Last week, Thuc Anh, Hoang Dzung, and Phuong Anh from Fulbright University Vietnam participated in the 10th United Asian Debating Championship (UADC 10), the first international debate championship organized in Vietnam.
The competition attracted the participation of 63 teams from across Asia including Korea, China, Japan, Singapore, Philippines, Malaysia, Indonesia, Bangladesh, India, Vietnam, etc.
The Fulbright team was ranked first among the Vietnamese debate team and only stopped short at the Quarter Finals, losing to team BINUS of Indonesia, the Champion of EFL break. This is a great accomplishment for the team, whose accumulative debate experience contributed to only less than half a year, and also for Vietnam, for no Vietnamese debate team had ever passed the qualification round.

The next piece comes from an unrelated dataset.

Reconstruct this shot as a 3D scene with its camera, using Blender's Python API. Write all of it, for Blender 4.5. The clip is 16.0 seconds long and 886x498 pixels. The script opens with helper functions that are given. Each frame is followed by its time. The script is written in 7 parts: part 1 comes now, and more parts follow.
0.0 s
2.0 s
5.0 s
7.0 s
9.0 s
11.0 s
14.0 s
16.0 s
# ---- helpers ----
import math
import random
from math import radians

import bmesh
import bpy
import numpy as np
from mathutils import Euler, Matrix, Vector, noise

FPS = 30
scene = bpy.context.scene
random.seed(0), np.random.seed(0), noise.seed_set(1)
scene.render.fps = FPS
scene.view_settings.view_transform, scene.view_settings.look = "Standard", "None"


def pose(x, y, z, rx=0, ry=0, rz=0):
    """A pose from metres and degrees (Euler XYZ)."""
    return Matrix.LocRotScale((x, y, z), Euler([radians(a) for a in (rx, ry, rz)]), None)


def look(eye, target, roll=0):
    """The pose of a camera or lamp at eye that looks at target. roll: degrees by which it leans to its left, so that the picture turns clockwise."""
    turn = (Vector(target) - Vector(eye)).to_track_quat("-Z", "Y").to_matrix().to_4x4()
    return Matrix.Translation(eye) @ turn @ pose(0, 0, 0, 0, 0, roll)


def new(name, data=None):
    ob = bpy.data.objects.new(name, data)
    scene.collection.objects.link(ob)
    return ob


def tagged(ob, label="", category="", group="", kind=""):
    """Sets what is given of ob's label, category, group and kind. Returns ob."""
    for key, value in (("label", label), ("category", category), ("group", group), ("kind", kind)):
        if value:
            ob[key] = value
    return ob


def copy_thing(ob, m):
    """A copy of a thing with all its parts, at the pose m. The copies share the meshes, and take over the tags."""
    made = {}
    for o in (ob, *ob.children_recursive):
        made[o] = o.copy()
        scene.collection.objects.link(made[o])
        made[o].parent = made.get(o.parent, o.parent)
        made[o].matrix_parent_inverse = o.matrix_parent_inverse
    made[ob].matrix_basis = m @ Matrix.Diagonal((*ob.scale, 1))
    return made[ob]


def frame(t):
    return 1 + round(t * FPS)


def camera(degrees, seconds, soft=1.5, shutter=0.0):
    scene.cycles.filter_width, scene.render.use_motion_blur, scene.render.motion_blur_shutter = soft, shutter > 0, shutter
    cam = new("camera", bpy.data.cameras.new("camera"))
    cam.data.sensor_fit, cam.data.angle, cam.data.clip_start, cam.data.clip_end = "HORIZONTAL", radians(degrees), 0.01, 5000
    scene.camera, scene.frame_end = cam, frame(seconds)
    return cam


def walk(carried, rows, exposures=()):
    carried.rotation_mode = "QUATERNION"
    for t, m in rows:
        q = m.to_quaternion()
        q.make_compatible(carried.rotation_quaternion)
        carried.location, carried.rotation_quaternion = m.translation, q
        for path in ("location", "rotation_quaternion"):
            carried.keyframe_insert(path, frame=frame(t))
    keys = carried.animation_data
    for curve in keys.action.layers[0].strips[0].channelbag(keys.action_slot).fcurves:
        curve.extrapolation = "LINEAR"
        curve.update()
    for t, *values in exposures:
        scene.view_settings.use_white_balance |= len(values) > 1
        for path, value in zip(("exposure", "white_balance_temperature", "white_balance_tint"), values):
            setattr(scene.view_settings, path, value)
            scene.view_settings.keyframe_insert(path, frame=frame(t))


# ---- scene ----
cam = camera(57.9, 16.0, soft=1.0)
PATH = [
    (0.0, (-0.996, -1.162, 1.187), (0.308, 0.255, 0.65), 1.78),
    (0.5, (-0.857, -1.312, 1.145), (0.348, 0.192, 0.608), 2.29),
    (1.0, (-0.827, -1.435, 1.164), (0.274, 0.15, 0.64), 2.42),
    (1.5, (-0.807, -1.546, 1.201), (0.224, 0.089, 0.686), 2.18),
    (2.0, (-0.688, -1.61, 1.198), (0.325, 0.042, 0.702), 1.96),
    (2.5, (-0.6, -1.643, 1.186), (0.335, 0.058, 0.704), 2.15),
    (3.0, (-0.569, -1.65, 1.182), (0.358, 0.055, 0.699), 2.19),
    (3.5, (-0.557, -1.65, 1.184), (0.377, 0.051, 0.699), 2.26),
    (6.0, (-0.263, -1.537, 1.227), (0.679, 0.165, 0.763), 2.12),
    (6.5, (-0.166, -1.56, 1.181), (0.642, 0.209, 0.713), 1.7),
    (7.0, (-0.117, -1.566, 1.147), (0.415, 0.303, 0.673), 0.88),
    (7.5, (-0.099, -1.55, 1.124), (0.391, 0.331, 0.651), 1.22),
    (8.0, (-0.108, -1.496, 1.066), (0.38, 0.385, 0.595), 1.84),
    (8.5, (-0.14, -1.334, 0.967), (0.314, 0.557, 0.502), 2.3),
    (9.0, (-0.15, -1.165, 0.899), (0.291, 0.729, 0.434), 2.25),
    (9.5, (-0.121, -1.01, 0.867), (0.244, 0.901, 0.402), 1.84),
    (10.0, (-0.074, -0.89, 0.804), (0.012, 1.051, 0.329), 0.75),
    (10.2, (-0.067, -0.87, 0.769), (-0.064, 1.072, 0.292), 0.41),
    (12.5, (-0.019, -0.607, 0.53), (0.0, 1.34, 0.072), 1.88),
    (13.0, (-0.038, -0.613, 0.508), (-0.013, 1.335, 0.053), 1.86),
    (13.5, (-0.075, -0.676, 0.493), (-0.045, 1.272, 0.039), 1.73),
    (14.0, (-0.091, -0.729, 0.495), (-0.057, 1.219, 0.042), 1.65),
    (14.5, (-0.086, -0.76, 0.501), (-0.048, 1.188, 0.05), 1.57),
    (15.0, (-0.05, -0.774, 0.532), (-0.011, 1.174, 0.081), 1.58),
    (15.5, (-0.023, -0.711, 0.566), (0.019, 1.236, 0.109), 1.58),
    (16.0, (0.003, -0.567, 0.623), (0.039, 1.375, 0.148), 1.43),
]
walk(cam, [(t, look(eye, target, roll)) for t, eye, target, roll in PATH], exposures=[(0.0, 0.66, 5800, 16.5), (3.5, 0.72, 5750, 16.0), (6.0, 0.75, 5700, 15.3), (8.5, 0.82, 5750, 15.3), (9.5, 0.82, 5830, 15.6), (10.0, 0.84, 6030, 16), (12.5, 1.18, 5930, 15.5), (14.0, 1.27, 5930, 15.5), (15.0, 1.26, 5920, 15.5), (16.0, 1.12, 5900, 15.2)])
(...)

Though they did not come away with the ultimate title, the Fulbright team came away with what they wanted to accomplish: to participate in an international debate championship as a team; and to learn from teams which have years of experience. They achieved this success by overcoming many different challenges.
Trust. Debating is a team sport – you must work together during the 25-minute crunch to prepare your case and during the 1-hour intense debate. This was their first challenge to overcome; and they succeeded in developing a rapport to catch and constantly build on each other debating points. After eight qualification debating rounds, our three students grew to be much stronger, closer, and more understanding towards each other.

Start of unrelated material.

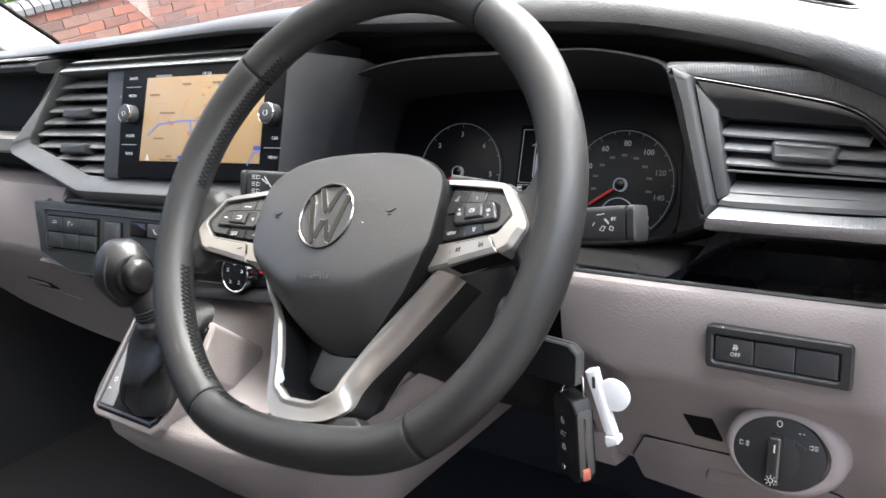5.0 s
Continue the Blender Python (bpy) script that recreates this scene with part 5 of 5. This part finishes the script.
# black moulding below the vent and the open tray
bm = bmesh.new()
rings = []
for x in span(-0.10, 0.350, 50):
    y = smooth_lerp(KX, KY, x)
    zt = smooth_lerp([-0.1, 0.1, 0.26, 0.345, 0.384], [0.646, 0.647, 0.649, 0.652, 0.660], x)
    top = smooth_lerp([-0.1, 0.17, 0.24, 0.335, 0.37, 0.383], [0.625, 0.640, 0.682, 0.690, 0.700, 0.715], x)
    lift = smooth_lerp([-0.1, 0.19, 0.235, 0.383], [-0.016, -0.012, 0.012, 0.012], x)
    rings.append([(x, y + 0.012, zt + 0.0005), (x, y + 0.020, zt - 0.012), (x, y + 0.085, zt - 0.016), (x, y + 0.090, zt + 0.006), (x, y + 0.060, top - 0.012), (x, y + 0.036, top - 0.006), (x, y + 0.032, top - 0.002), (x, y + 0.034, top + lift), (x, y + 0.12, top + lift), (x, y + 0.12, zt - 0.03), (x, y + 0.018, zt - 0.03)])
loft(bm, rings)
part("open_tray", bm, M_TRAY, dashboard, "black open tray", sharp=40)
bm = bmesh.new()
tube(bm, [(x, smooth_lerp(KX, KY, x) + 0.012, smooth_lerp([-0.1, 0.1, 0.26, 0.345, 0.384], [0.646, 0.647, 0.649, 0.652, 0.660], x) + 0.0024) for x in span(0.08, 0.342, 30)] + [(0.349, 0.140, 0.6595), (0.351, 0.160, 0.660), (0.352, 0.19, 0.660)], 0.0020, 8)
part("tray_rim", bm, M_DARK, dashboard)

# ---- switch bank and light switch on the grey moulding ----
KP = panel((0.2785, 0.1210, 0.63), 1, 6)
bank = thing("switch_bank", KP, "black three-switch bank set into the grey moulding", "switch panel")
bm = bmesh.new()
ring(bm, resample(fillet(rect(0.0925, 0.0305, 0.0003, -0.0150), 0.0025, 4), 80), resample(fillet(rect(0.080, 0.0195, -0.001, -0.0160), 0.0012, 4), 80), -0.01, 0.003, 0.0012)
part("bank_frame", bm, M_BLACK, bank)
part("bank_back", plate(bmesh.new(), rect(0.082, 0.021, -0.001, -0.016), -0.012, -0.004, 0.0002), M_GAP, bank)
for x in (-0.0272, -0.001, 0.0252):
    part("switch", plate(bmesh.new(), fillet(rect(0.0255, 0.0172, x, -0.0163), 0.0008, 2), -0.01, 0.0012, 0.0008), M_DARK, bank)
part("switch_label", lettering("OFF", 0.0040, 0.0001), M_PAINT, bank, "", Matrix.Translation((-0.0262, -0.0190, 0.0013)))
split_bars("switch_mark", [((-0.0276, -0.0140), (-0.0248, -0.0140)), ((-0.0272, -0.0124), (-0.0252, -0.0124)), ((-0.0276, -0.0155), (-0.0266, -0.0136)), ((-0.0258, -0.0155), (-0.0248, -0.0136))], 0.0008, 0.0012, 0.0015, M_PAINT, bank)
LP = panel((0.277, 0.137, 0.533), 3, 11)
lights = thing("light_switch", LP, "black rotary light switch in a grey ring", "light switch")
bm = bmesh.new()
loft(bm, [at_z(circle(r, 0.0055 - 0.02 * (0.043 - r) * 10, 0.0022, 64, r * 0.81), z) for r, z in ((0.043, -0.04), (0.0405, 0.002), (0.0380, 0.007), (0.0345, 0.009), (0.0320, 0.0085), (0.0312, 0.004))], cap1=True)
part("grey_ring", bm, M_GREY, lights, "grey moulded ring", sharp=60)
part("dial_face", plate(bmesh.new(), circle(0.0308, 0.0018, 0.0010, 56, 0.0272), 0.0, 0.0088, 0.0008), M_BLACK, lights)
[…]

Loss. Like any other competition, debating is as much about winning as it is about learning from each loss. The Fulbright team proved their resilience by learning how to improve their debating skills from every match, won or lost.
After each match, all three members attentively listened to the adjudicators’ analysis on what the team did well and what they didn’t. Their track record showed that though they won some and lost some, their debating scores kept getting better after each match. It is this eagerness to learn that will help them in their future competitions.

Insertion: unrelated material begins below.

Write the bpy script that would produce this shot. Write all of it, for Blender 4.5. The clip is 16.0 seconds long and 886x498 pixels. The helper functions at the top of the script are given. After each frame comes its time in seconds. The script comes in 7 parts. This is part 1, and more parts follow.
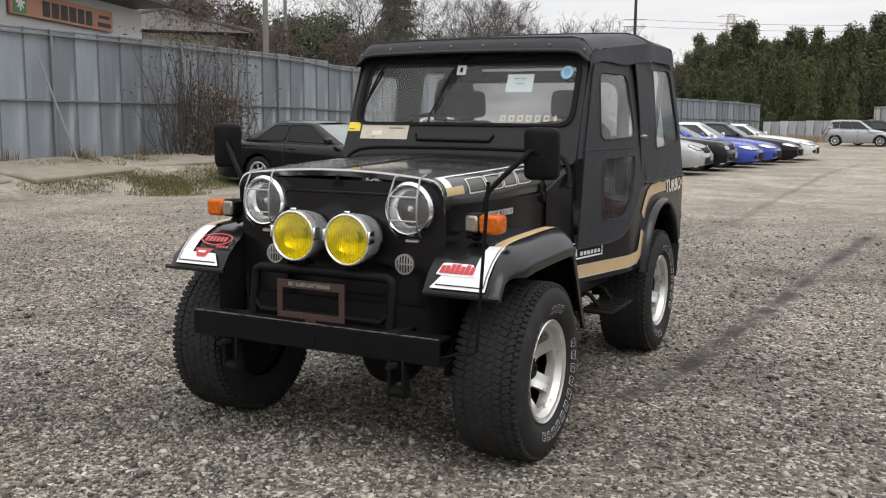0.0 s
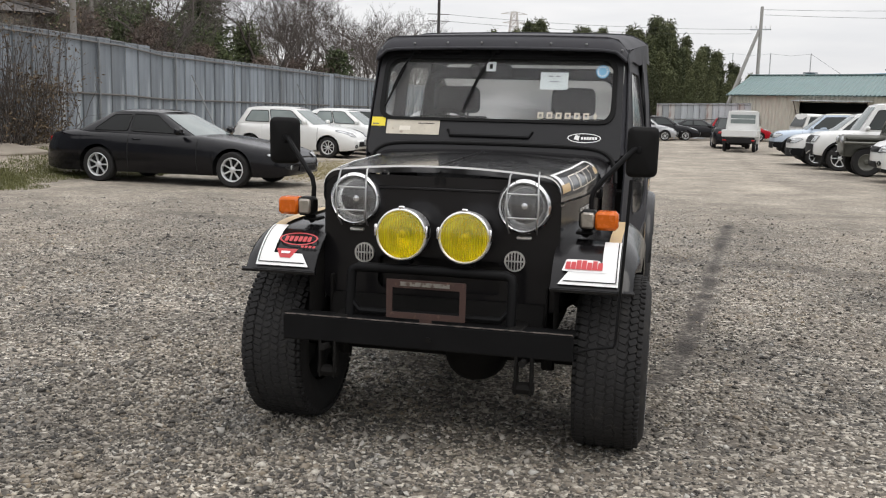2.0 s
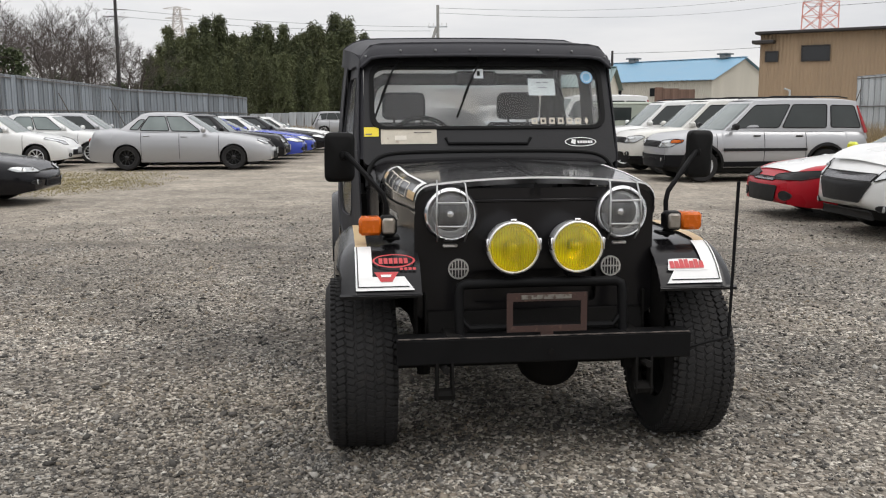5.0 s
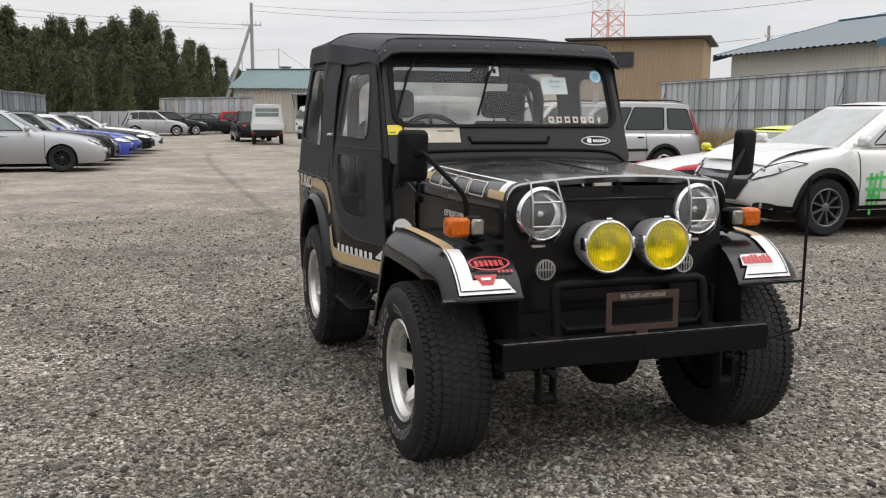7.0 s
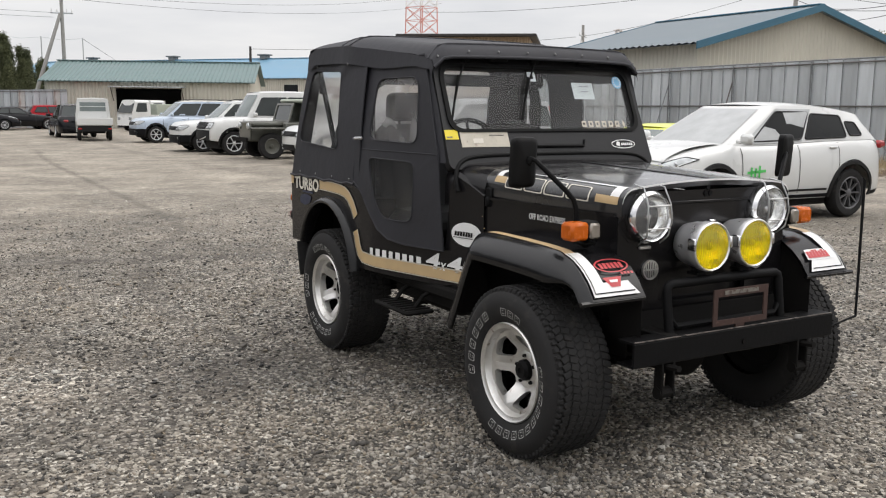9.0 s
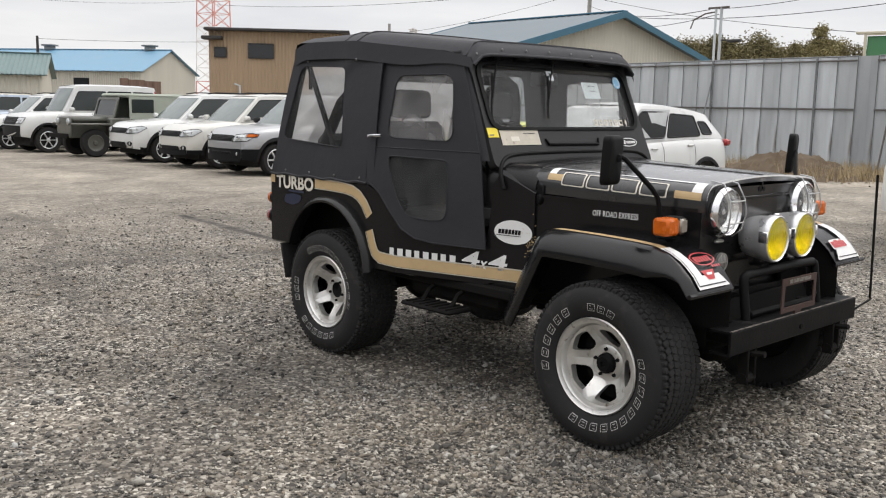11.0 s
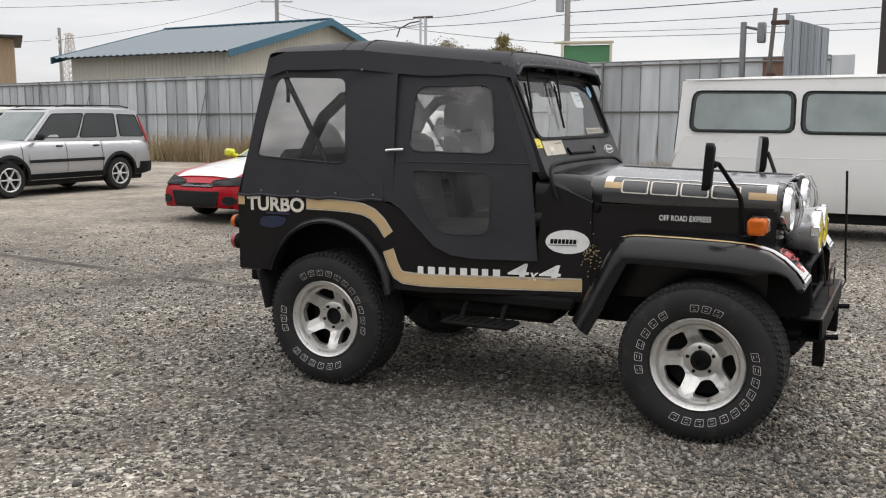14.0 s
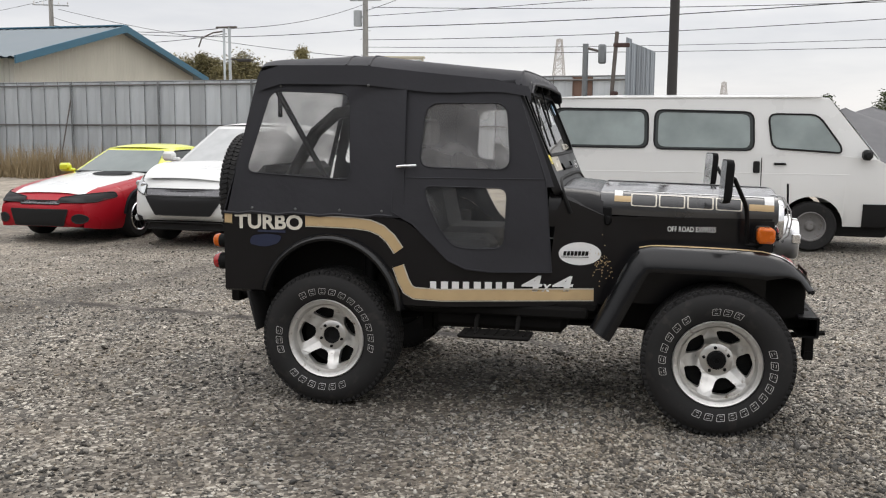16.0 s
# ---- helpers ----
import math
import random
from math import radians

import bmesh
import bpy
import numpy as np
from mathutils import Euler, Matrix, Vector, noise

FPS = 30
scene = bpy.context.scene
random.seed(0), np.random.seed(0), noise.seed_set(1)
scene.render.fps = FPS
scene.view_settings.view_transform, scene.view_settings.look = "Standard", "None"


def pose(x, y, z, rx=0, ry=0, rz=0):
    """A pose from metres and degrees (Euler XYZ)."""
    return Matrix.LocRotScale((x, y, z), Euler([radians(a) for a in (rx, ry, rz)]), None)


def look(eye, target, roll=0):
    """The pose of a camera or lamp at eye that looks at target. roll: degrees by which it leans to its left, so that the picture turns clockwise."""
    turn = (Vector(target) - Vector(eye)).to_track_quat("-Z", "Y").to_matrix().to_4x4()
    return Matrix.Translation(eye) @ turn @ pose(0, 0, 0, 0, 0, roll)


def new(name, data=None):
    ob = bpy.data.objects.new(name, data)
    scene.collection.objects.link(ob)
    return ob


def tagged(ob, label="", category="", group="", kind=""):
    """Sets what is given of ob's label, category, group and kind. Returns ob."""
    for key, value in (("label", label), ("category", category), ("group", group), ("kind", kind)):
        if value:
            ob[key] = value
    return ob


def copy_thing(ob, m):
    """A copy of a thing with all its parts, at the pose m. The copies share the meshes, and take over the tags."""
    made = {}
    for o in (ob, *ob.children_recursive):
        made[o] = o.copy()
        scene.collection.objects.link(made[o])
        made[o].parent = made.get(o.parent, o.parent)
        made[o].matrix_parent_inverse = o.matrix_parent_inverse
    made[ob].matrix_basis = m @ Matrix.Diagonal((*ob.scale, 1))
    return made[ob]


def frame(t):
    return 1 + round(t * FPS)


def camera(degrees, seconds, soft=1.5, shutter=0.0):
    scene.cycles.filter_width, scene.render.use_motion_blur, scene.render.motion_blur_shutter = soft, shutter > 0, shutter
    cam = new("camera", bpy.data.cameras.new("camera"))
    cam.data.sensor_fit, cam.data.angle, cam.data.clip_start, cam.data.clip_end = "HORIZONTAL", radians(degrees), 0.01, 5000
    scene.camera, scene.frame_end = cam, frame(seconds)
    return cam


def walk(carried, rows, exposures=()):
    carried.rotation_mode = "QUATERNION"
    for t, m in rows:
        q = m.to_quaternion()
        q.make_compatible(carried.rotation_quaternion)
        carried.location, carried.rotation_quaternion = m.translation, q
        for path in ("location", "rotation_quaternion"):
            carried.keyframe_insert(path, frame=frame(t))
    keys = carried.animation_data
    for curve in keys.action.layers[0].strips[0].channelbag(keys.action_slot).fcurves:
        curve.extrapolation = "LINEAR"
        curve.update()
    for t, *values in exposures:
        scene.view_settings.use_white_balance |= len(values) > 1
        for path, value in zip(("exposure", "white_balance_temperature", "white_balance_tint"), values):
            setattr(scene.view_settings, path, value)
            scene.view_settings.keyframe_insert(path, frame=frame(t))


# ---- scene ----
cam = camera(51.4, 16.0, soft=1.15)
METRES, EYE, TILT, LEAN, TURN = 10.345, 1.5, 0.0, 0.0, 28.5
PATH = [
    (0, (2.124, -3.435, 1.393), (1.211, -1.678, 1.11), 0.5),
    (0.5, (1.833, -3.578, 1.381), (0.984, -1.786, 1.117), 0.3),
    (1, (1.524, -3.671, 1.388), (0.812, -1.821, 1.125), 1.6),
    (1.5, (1.238, -3.824, 1.41), (0.656, -1.934, 1.114), 1.1),
    (2, (0.93, -3.889, 1.398), (0.441, -1.973, 1.103), 1.4),
    (2.5, (0.631, -3.901, 1.41), (0.252, -1.957, 1.133), 2.2),
    (3, (0.357, -3.992, 1.43), (0.082, -2.032, 1.144), 1.7),
    (3.5, (0.096, -3.944, 1.431), (-0.087, -1.975, 1.134), -0.1),
    (4, (-0.189, -3.954, 1.422), (-0.236, -1.975, 1.14), 0.6),
    (4.5, (-0.482, -3.98, 1.446), (-0.399, -2.003, 1.154), 0.2),
    (7, (-1.825, -3.594, 1.425), (-1.22, -1.711, 1.132), 0.3),
    (7.5, (-2.131, -3.515, 1.433), (-1.405, -1.677, 1.127), 0.0),
    (8, (-2.396, -3.339, 1.435), (-1.572, -1.543, 1.13), -0.1),
    (8.5, (-2.657, -3.237, 1.435), (-1.748, -1.479, 1.144), 1.1),
    (9, (-2.947, -3.166, 1.471), (-1.979, -1.442, 1.168), 0.5),
    (11.5, (-4.121, -2.205, 1.454), (-2.71, -0.821, 1.147), -0.5),
    (12, (-4.298, -1.973, 1.472), (-2.812, -0.671, 1.158), -2.7),
    (12.5, (-4.479, -1.691, 1.466), (-2.91, -0.481, 1.192), -1.1),
    (13, (-4.711, -1.463, 1.486), (-3.092, -0.327, 1.189), -0.9),
    (13.5, (-4.817, -1.168, 1.481), (-3.146, -0.115, 1.167), -1.5),
    (14, (-4.939, -0.898, 1.465), (-3.191, 0.033, 1.183), -0.0),
    (14.5, (-5.101, -0.652, 1.482), (-3.305, 0.185, 1.205), 0.1),
    (15, (-5.186, -0.341, 1.466), (-3.363, 0.431, 1.185), -0.1),
    (15.5, (-5.296, -0.082, 1.454), (-3.42, 0.552, 1.178), 1.1),
    (16, (-5.416, 0.191, 1.479), (-3.495, 0.686, 1.226), 0.4),
]
walk(cam, [(t, look(eye, target, roll)) for t, eye, target, roll in PATH],
     ((0, 0.15), (0.5, -0.02), (1.0, -0.10), (1.5, 0.02), (2.0, 0.14), (4.0, 0.08), (7.5, 0.03), (9.0, 0.08), (12.0, 0.15), (16.0, 0.12)))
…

Connection. Being the newbies in such competition may be intimidating for some, but not for Fulbright students. They understood that their roles were not simply being the participants but also being the ambassadors for a newly established Fulbright University Vietnam.
They charmed their friends, acknowledged their opponents, and built new connections beyond the realm of the competition. Thuc Anh, Phuong Anh, and Hoang Dzung even set up friendly sparring session with their former opponents from other universities in Asia after UADC 10. With such spirit, for these students only the sky is the limit.